Well....  Up to a point.  The percussive nature of a piano, and its
richer harmonics will pretty much kill what JS wrote.  Also, a piano
can't play in tune as well as a violin.  (Of course, it can't play as
badly out of tune either ;-)  A skilled violinist can play nearly exact
intervals, where a perfect fifth is indeed perfect, a ratio of 1.5.  The
nearest a piano can get is 2^(7/12) = 1.4983.  A major third is even
worse, at 1.26 rather than 1.25.

> You can't play most piano scores on the violin, in contrast.  The
> violin is a lesser instrument with fewer possibilities.  It takes a
> good craftsman to create music where the violin appears like a perfect
> instrument, unrestricted.  It takes Bach to turn the restriction into a
> benefit and create music where the various counterpoints sit on
> different strings and thus get a different color.
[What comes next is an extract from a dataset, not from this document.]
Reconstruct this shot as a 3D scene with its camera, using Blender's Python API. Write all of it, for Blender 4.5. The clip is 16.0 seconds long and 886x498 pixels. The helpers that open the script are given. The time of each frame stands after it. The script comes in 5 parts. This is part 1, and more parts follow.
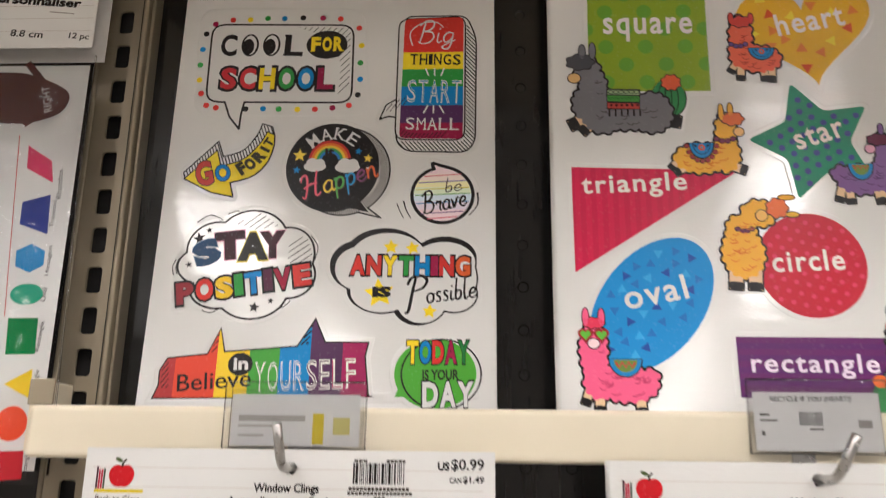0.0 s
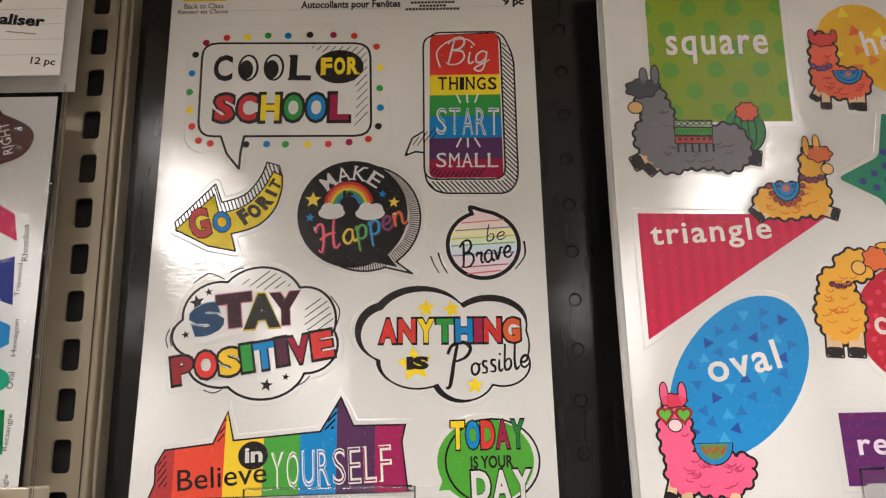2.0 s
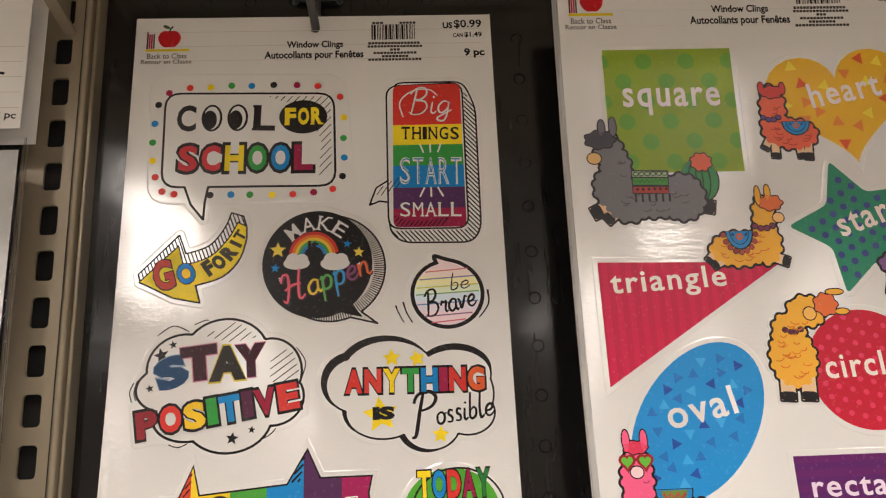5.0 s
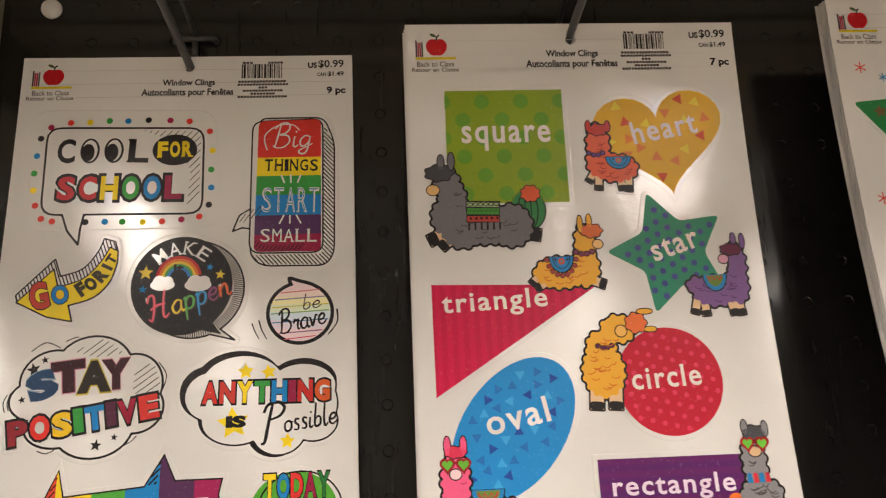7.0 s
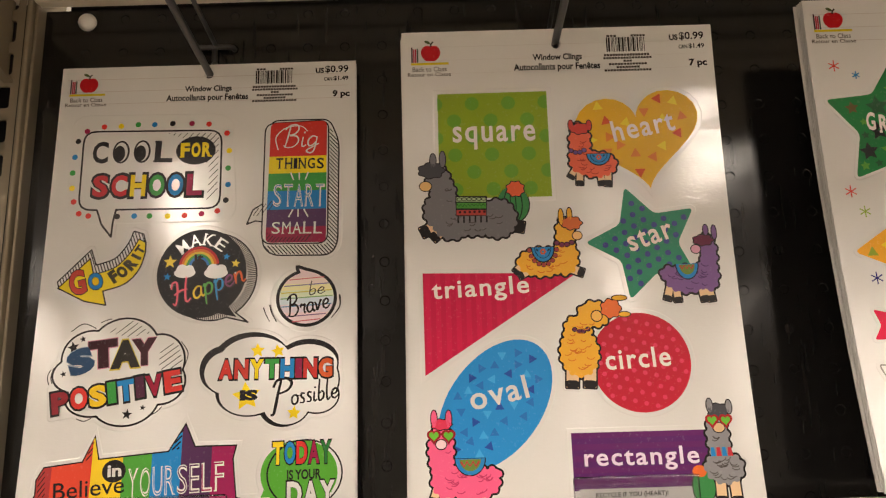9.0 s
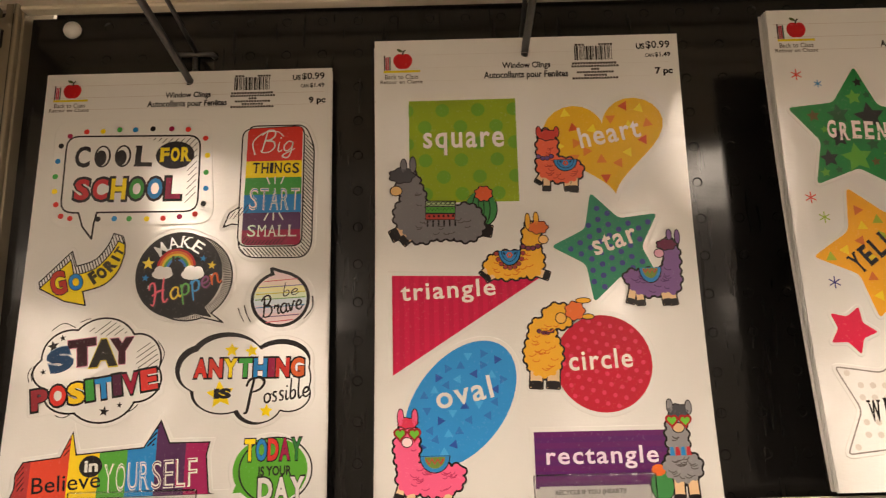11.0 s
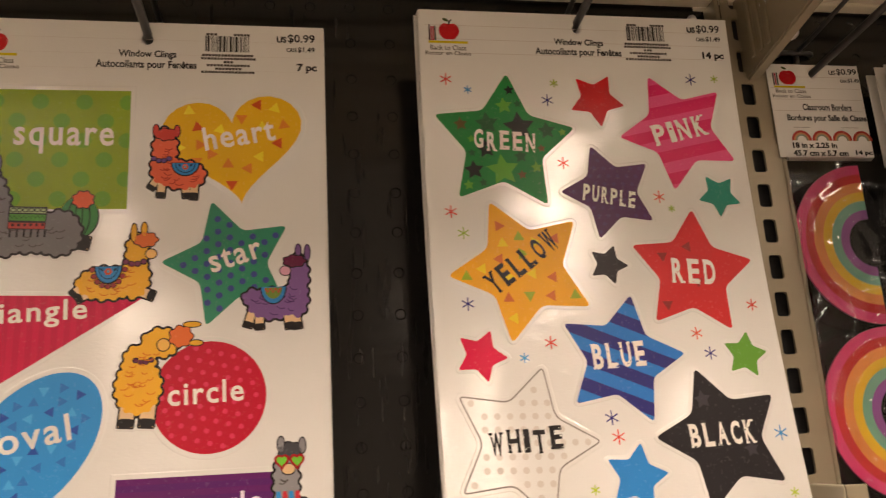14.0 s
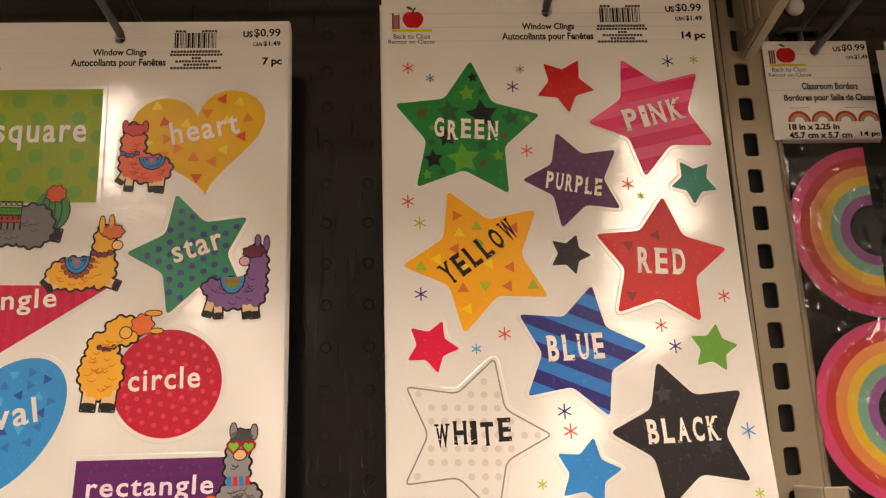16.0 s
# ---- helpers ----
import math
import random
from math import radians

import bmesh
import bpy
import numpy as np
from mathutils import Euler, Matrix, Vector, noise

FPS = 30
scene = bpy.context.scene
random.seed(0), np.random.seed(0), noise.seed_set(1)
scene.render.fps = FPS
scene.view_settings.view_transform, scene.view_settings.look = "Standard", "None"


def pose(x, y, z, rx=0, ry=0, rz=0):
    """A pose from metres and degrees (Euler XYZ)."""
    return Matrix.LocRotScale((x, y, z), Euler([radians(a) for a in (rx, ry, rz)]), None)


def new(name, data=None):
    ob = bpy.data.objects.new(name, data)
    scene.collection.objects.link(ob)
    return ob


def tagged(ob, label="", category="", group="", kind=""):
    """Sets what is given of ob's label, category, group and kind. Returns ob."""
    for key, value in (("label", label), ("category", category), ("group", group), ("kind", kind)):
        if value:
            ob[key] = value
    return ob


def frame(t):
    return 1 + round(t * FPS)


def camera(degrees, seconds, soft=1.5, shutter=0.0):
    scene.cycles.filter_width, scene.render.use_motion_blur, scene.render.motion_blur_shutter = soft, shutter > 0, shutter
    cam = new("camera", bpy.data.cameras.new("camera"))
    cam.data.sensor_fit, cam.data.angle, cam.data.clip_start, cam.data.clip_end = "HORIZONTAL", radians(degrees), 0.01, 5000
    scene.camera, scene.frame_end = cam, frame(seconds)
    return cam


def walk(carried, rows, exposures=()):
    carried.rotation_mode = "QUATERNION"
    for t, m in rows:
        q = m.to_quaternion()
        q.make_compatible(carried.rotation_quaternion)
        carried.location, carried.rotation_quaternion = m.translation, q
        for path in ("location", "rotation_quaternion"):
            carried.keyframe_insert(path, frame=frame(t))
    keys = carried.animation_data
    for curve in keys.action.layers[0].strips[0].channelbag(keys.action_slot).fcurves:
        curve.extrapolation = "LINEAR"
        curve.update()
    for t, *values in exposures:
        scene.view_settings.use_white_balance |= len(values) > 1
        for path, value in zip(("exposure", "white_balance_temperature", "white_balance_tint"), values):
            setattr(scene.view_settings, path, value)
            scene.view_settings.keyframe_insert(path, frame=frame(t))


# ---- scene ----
cam = camera(58.0, 16.0, soft=1.2, shutter=0.5)
METRES, EYE, TILT, LEAN, TURN = 0.57, 1.45, 0.0, 0.0, 2.7
ROWS = [
    (0.0, 0.0, 0.0, 0.0, -0.19, 14.91, -0.72),
    (0.5, -0.0335, 0.0582, 0.0485, -0.98, 15.62, -0.16),
    (1.0, -0.0496, 0.0894, 0.0746, -1.33, 14.83, 0.69),
    (1.5, -0.0699, 0.0994, 0.0912, -1.97, 14.01, 1.01),
    (2.0, -0.078, 0.1066, 0.1028, -2.74, 13.68, 1.08),
    (2.5, -0.0794, 0.1073, 0.1172, -3.52, 13.88, 1.43),
    (3.0, -0.0802, 0.1033, 0.1339, -4.08, 14.43, 1.82),
    (5.5, -0.0784, 0.0808, 0.1264, -5.93, 14.99, 2.66),
    (6.0, -0.0539, 0.0628, 0.1189, -6.79, 15.18, 3.0),
    (6.5, 0.0009, 0.028, 0.1274, -6.87, 15.1, 2.9),
    (7.0, 0.0531, -0.0051, 0.1253, -6.11, 14.97, 2.49),
    (7.5, 0.0827, -0.038, 0.1234, -4.79, 14.45, 2.22),
    (8.0, 0.0985, -0.0588, 0.1204, -3.65, 14.07, 2.13),
    (8.5, 0.1057, -0.0764, 0.1186, -2.85, 13.72, 1.93),
    (9.0, 0.1127, -0.0897, 0.1176, -2.51, 13.5, 1.68),
    (11.5, 0.1949, -0.1167, 0.1104, -2.07, 13.96, 1.32),
    (12.0, 0.2494, -0.1114, 0.114, -4.03, 14.33, 1.69),
    (12.5, 0.2719, -0.0803, 0.1241, -8.04, 14.33, 2.44),
    (13.0, 0.2863, -0.0537, 0.1213, -11.15, 14.46, 3.29),
    (13.5, 0.3483, -0.0428, 0.122, -12.37, 14.28, 3.57),
    (14.0, 0.4285, -0.0421, 0.1302, -11.7, 14.28, 3.08),
    (14.5, 0.4943, -0.0514, 0.1296, -9.63, 14.42, 2.5),
    (15.0, 0.5282, -0.0474, 0.128, -7.66, 14.27, 2.12),
    (15.5, 0.5496, -0.0552, 0.1275, -6.32, 14.12, 1.9),
    (16.0, 0.5706, -0.0581, 0.1248, -5.12, 13.88, 1.7),
]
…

> This is one of the reasons why the famous organ "Toccata and Fugue in D
> minor" which does not exercise quite a few of the possibilities of an
> organ is nowadays believed to be an adaption from a lost piece for solo
> violin.  When transposed into A minor (hm, on a viola you would not even
> need to transpose), you get something where even all the "dazzling"
> passages and styles have a playable rendition on the violin, something
> which is far from likely.

JSB was one of the last composers where you could play most of his
(instrumental) works on just about anything.  The 48 is good music
regardless of whether it's played on a harpsichord, an organ or a piano,
or even a brass band (but I'd draw the line at the Swingle Singers).

Anyhow, we're now as much off topic as the rest of this thread.  ;-)

> David Kastrup, Kriemhildstr. 15, 44793 Bochum

-- 
Alan Mackenzie (Nuremberg, Germany).